Les mouvements sont profonds et remontent à la surface par vagues successives. Le bûto nourrit l’interprétation d’Evi Tzortzi. Lorsque la vidéo s’achève, la jeune femme allongée a chuté après avoir imperceptiblement dégluti. Elle demeure alors un moment au sol tandis que l’écran se couvre de parasites que nous appelons neige, comme pour conserver une part de naturel dans cet objet, devenu domestique.

La performance, créée en collaboration avec la chorégraphe Stefanie Tsakona et présentée dans l’espace Frown Tails, pourrait être l’après de cette vidéo. Une femme dort sur la télévision qui a remplacé son lit et même ses rêves, un somnifère qui sert de substitut d’existence. La créature enfermée dans le téléviseur apparaît à la fois comme image de sa réalité et comme une représentation du moi profond, piégé. La psyché humaine prisonnière d’un diktat extérieur et collectif. A force d’effort, elle parvient à réveiller la dormeuse aux chevilles tatouées : € et $. La chute de cette belle au bois dormant du temps présent marque le début d’un retour à soi. La danseuse porte d’abord une tête lourde de trop d’informations, difficile à détacher du sol.

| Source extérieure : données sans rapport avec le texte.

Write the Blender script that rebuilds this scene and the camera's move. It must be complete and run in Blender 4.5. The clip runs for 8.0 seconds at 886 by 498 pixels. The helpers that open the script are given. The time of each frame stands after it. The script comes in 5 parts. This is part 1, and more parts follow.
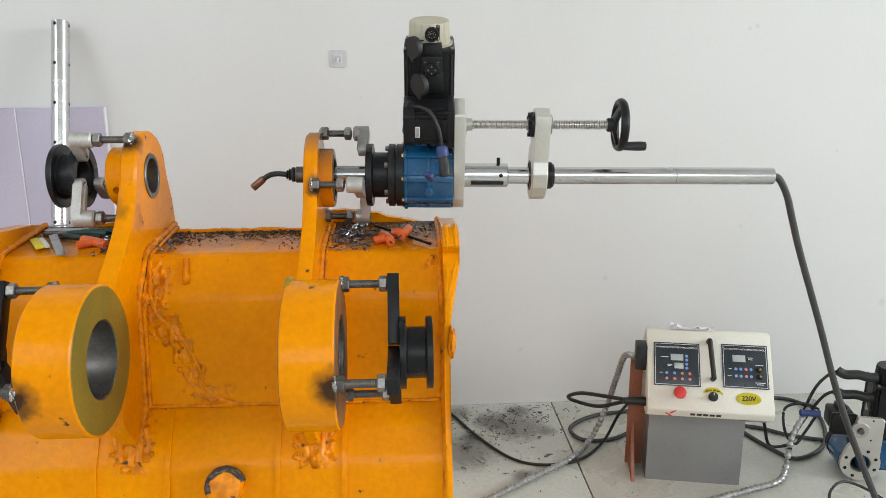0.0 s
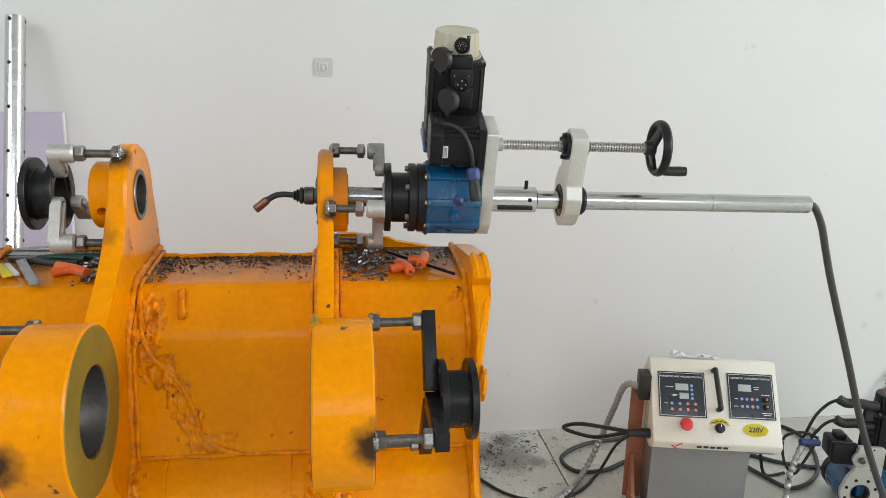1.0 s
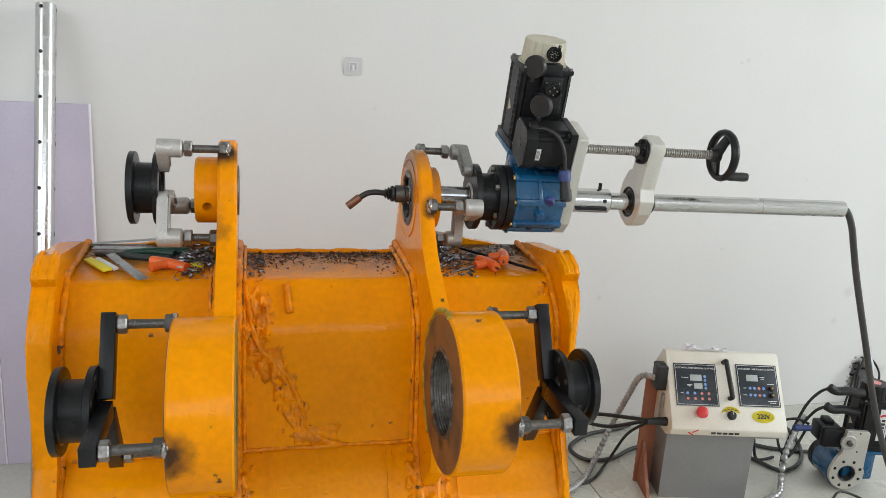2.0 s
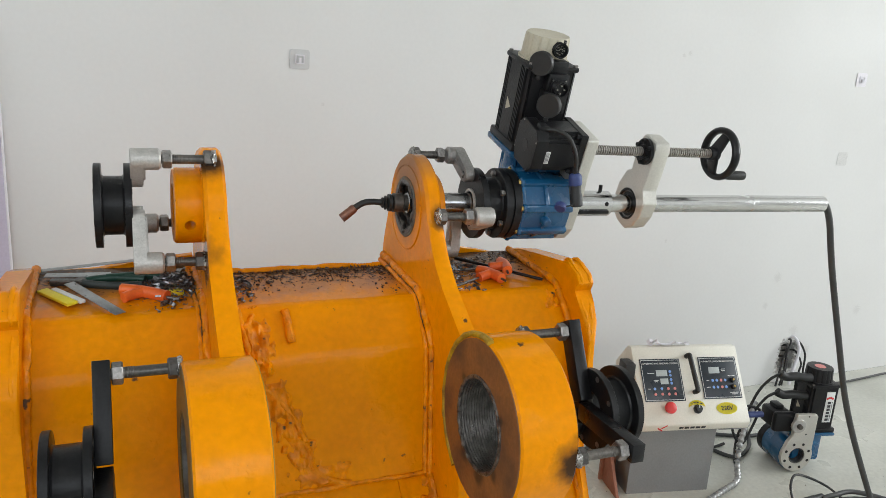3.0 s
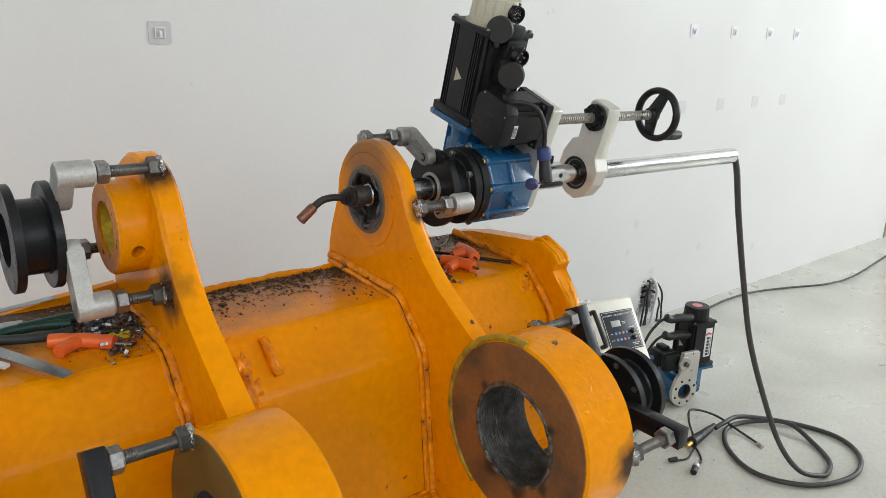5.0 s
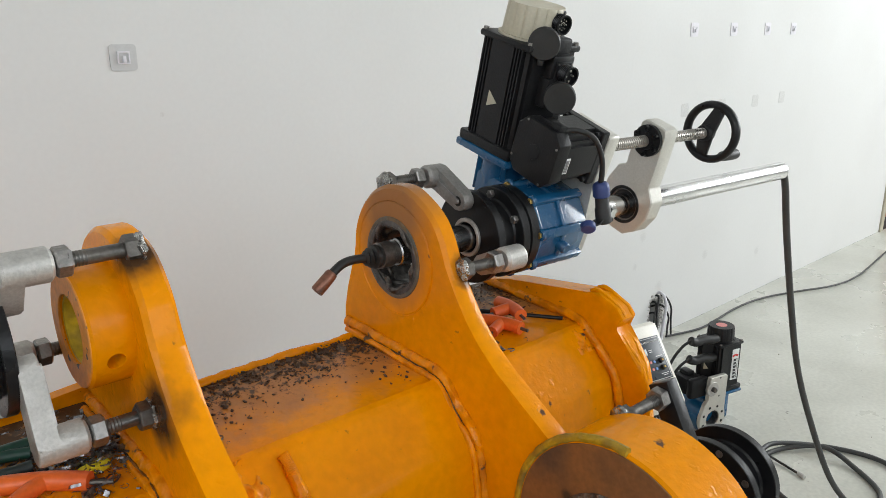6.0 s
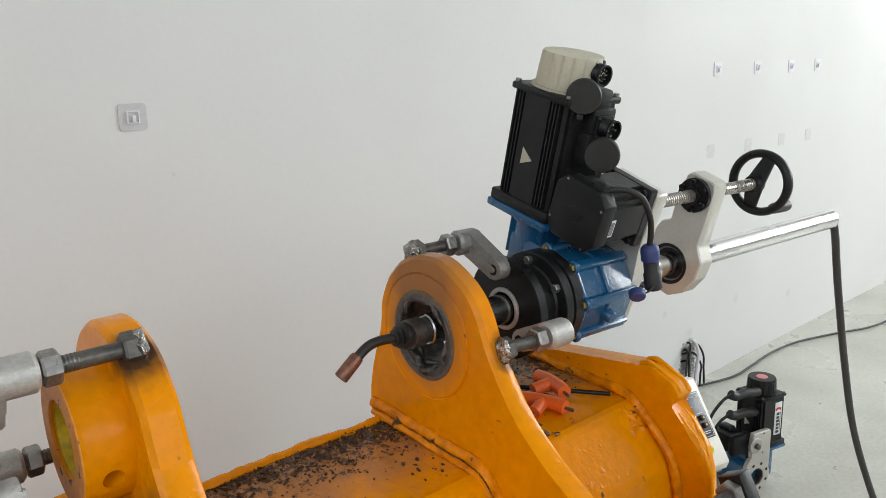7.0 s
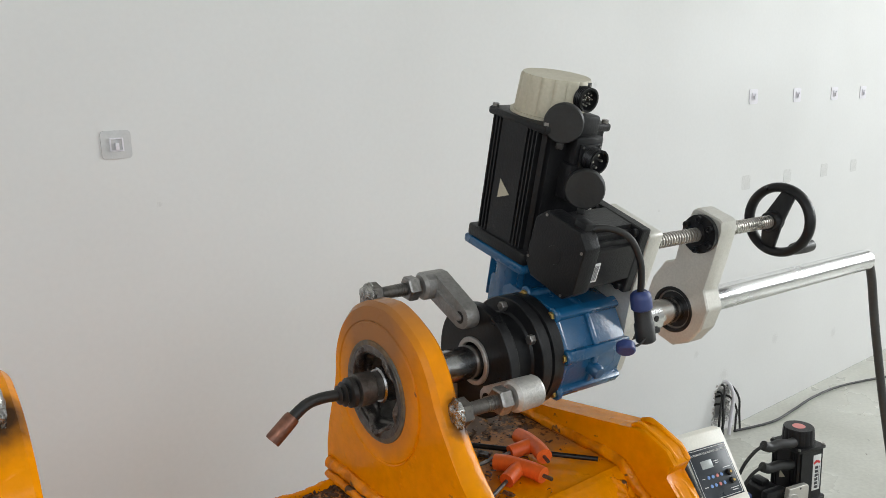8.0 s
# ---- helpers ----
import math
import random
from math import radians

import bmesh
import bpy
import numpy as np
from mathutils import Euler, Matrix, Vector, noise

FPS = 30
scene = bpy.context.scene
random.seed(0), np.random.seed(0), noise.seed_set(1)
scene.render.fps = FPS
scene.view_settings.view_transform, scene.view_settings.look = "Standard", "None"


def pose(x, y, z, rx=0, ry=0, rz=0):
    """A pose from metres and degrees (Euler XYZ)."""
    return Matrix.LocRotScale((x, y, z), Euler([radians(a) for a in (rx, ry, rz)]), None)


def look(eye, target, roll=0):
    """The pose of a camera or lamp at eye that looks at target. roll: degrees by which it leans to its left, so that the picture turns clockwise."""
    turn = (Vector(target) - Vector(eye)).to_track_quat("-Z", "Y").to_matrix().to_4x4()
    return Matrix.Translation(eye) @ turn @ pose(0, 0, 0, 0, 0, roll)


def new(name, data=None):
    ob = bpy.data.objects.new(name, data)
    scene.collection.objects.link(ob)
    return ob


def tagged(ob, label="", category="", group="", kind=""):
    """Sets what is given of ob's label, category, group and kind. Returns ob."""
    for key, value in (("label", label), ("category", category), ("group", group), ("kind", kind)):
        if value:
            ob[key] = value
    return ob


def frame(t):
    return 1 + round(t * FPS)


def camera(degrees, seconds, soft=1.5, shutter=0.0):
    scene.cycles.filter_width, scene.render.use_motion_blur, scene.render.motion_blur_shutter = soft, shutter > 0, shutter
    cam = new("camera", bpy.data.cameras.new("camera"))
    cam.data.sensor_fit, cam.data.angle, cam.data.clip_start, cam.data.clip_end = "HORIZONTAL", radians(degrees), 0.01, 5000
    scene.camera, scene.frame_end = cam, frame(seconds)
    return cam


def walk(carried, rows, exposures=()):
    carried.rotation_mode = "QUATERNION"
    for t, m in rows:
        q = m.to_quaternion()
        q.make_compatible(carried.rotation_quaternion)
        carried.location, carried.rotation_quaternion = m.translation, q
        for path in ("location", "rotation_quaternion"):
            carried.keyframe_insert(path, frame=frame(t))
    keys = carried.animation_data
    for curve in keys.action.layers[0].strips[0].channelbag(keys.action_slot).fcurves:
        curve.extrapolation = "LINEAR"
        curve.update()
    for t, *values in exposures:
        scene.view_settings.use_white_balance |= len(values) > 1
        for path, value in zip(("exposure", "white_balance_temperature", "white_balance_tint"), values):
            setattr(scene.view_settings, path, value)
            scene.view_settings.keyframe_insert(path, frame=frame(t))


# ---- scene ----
cam = camera(60.2, 8.0, 0.6)
PATH = [
    (0, (-0.132, 0.369, 1.509), (-0.014, 2.297, 0.99), -0.3),
    (0.5, (-0.238, 0.489, 1.53), (-0.041, 2.413, 1.023), 0.4),
    (1, (-0.329, 0.56, 1.512), (-0.036, 2.476, 1.017), 1.5),
    (1.5, (-0.528, 0.538, 1.51), (-0.131, 2.438, 1.024), 2.6),
    (1.7, (-0.626, 0.539, 1.509), (-0.184, 2.428, 1.025), 3.1),
    (2.8, (-0.894, 0.734, 1.521), (-0.169, 2.528, 1.016), 3.8),
    (3, (-0.939, 0.787, 1.512), (-0.146, 2.554, 1.012), 3.8),
    (3.5, (-1.102, 0.872, 1.514), (-0.148, 2.555, 1.006), 3.7),
    (4, (-1.249, 0.915, 1.509), (-0.159, 2.508, 0.986), 3.4),
    (4.5, (-1.249, 0.985, 1.506), (-0.074, 2.509, 0.962), 2.8),
    (4.7, (-1.217, 1.031, 1.509), (-0.02, 2.533, 0.952), 2.5),
    (5.8, (-1.058, 1.355, 1.514), (0.226, 2.778, 0.942), 0.3),
    (6, (-1.06, 1.407, 1.528), (0.226, 2.832, 0.968), -0.2),
    (6.5, (-1.06, 1.491, 1.533), (0.232, 2.928, 1.019), -1.1),
    (7, (-0.999, 1.516, 1.546), (0.277, 2.986, 1.087), -1.7),
    (7.5, (-0.893, 1.536, 1.543), (0.348, 3.049, 1.132), -1.9),
    (8, (-0.832, 1.541, 1.535), (0.367, 3.095, 1.151), -1.7),
]
EXPOSURES = [(0, 0.31), (1.7, 0.27), (3.5, 0.19), (4.5, 0.20), (6.5, 0.17), (8, 0.10)]
walk(cam, [(t, look(eye, target, roll)) for t, eye, target, roll in PATH], EXPOSURES)

# ---- light ----
world = bpy.data.worlds.new("world")
scene.world = world
world.use_nodes = True
wn = world.node_tree.nodes
sky = wn.new("ShaderNodeTexSky")
sky.sky_type, sky.sun_disc = "NISHITA", False
sky.sun_elevation, sky.sun_rotation = radians(40), radians(120)
world.node_tree.links.new(sky.outputs[0], wn["Background"].inputs[0])
wn["Background"].inputs[1].default_value = 0.1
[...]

La bande son composée par Lambros Pigounis entrelace de très petites unités sonores, des brisures d’instants audibles qui font écho aux particules lumineuse agitées. La qualité de silence est remarquable, parfois respiration, parfois oppressant. Le fil narratif se déroule ainsi accompagné par cet espace sonore d’une grande précision. Difficile de dire s’il est mécanique, mélodique ou organique. Tout cela à la fois, sans doute.

Les mots « soumission », « peur », « contrôle » s’écrivent à l’écran, en boucle. Après une marche systématique de rectangles concentriques, les pieds et les mains se tordent, la danseuse se recroqueville. Elle souffre, peine à retrouver son autonomie. Une chute brutale sur le dos entraîne une crise d’épilepsie d’une grande justesse. Alors qu’elle se traîne vers son attaché-case, comme retenue en arrière par la télé et les sons, elle parvient à se relever, serre la mallette sur sa poitrine, l’agrippe. Levée au dessus de sa tête puis ouverte, elle laisse échapper de l’eau qui nettoie de l’attachement à la zone grise d’une vie déshumanisée ; achève le réveil.

Dans le silence, on entend sa respiration. Elle couvre le téléviseur de sa veste et apparaît vêtue de la tenue que portait sa conscience. La voilà bras tendus vers le ciel, tête renversée à nouveau, vers le haut cette fois. Les battements de cœur enregistrés se mêlent à son souffle, sa présence est vibrante.

Evi Tzortzi évoque la possibilité d’un après heureux. L’évidence de l’aliénation, l’effondrement des valeurs matérialistes et médiatiques laissent-ils la place à l’union de chacun avec soi ? L’heure des prises de conscience individuelle est-elle là ? Peut-être.